SACRAMENTO, Calif. (AP) — A federal jury yesterday convicted a 23-year-old man of supporting terrorists by attending an al Qaeda training camp in Pakistan three years ago.
Hamid Hayat, a seasonal farm worker in Lodi, was convicted of one count of providing material support to terrorists and three counts of lying to the FBI.
The verdict was issued hours after a separate jury hearing a case against the man’s father deadlocked, forcing the judge to declare a mistrial.
The father, a 48-year-old ice cream truck driver, was charged with two counts of lying to the FBI about his son’s involvement in the training camp. Defense attorneys and prosecutors will meet in court May 5 to decide whether Umer Hayat will be retried.

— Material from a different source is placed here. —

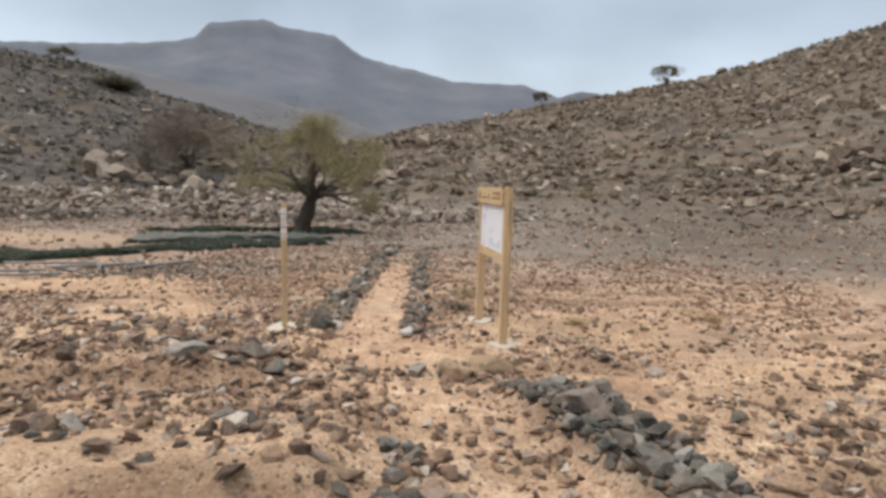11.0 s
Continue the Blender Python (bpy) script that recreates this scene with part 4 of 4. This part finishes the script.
ridge_tree(30.0, 122.5, 4.6, 3.1, 41, "small flat-topped thorn tree on the hill crest")
ridge_tree(8.0, 119.0, 2.2, 1.6, 42, "small dark thorn tree on the low ridge")
ridge_tree(-79.4, 116.8, 3.0, 2.6, 43, "small flat-topped thorn tree on the dark hill")
for bx, by, bw, bt, sd in ((-67.8, 114.5, 7.0, 2.2, 51), (-28.5, 104.0, 7.0, 3.2, 52), (-24.0, 96.0, 5.0, 2.2, 53), (-41.0, 92.0, 4.0, 2.0, 54)):
    shrub(bx, by, bw, bt, LEAF_DARK, "low dark thorn bush on the stony hillside", sd, 2600, None, 0.07, "bush", "thorn_bush")

# ---- edgings, walls and rows of stone ----
low_wall()
edging("rough edging of grey stones along the sandy path", -1, 0.34, 5.2, 18.4, 300, 0.10, 0.27, 71, "path edgings")
edging("edging of dark grey stones beside the far path", -1, 0.40, 21.6, 33.0, 300, 0.09, 0.30, 72, "path edgings")
edging("edging of mixed stones beside the far path", 1, 0.26, 21.5, 32.0, 260, 0.08, 0.27, 73, "path edgings")
stone_row("row of flat brown stones across the sandy field", ((-9.5, 18.2), (-4.5, 19.0), (-0.5, 20.1)), 90, 0.10, 0.42, 74)
stone_row("broken row of stones on a low bank", ((-7.0, 16.5), (-3.0, 17.2), (0.6, 17.8)), 70, 0.07, 0.24, 75)
stone_row("scattered stones along the sandy bank", ((2.6, 19.2), (6.4, 19.1), (13.0, 19.8)), 110, 0.07, 0.28, 76)
stone_row("heap of dark stones at the field edge", ((-13.0, 13.2), (-9.0, 13.9), (-6.3, 15.0)), 270, 0.10, 0.40, 77, 0.3, STONE)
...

Both men are U.S. citizens and stood trial in federal court before separate juries. They have been in custody since their arrests in June.
In the father’s case, “the jury declared that it was hopelessly deadlocked this morning,” deputy court clerk Carol Davis said. U.S. District Court Judge Garland E. Burrell Jr. questioned each juror and then discharged them.
Umer Hayat was charged after he denied knowing about the camp when FBI agents interviewed him. Prosecutors said he later changed his story during an interrogation at FBI regional headquarters.
The defense argued during the nine-week trial that the government failed to produce any evidence that the son attended a terrorist camp.
“They couldn’t prove it because it didn’t happen,” Umer Hayat’s attorney, Johnny Griffin III, said outside court. “He’s not a terrorist. There is no evidence to demonstrate he is a terrorist.”
The men — both U.S. citizens — were among five members of the Lodi Pakistani community arrested in the summer after a nearly three-year terrorism investigation. The others, two imams and a son of one of the religious leaders, have since been deported to Pakistan over immigration law violations.
The case centered on videotaped confessions the men gave in June to FBI agents and a government informant who secretly recorded hundreds of hours of conversations but whose credibility was challenged by the defense.
Defense attorneys said the confessions were made under duress, after the men had been questioned for hours in the middle of the night.
Umer Hayat could have been sentenced to up to 16 years in prison. His son faces up to 39 years in prison.
Hamid Hayat’s family has said he was merely a directionless young man who traveled to Pakistan between 2003 and 2005 to find direction in life and a wife. At the time of his arrest in June, he was working in a cherry-packing shed in Lodi, an agricultural town about 35 miles south of Sacramento.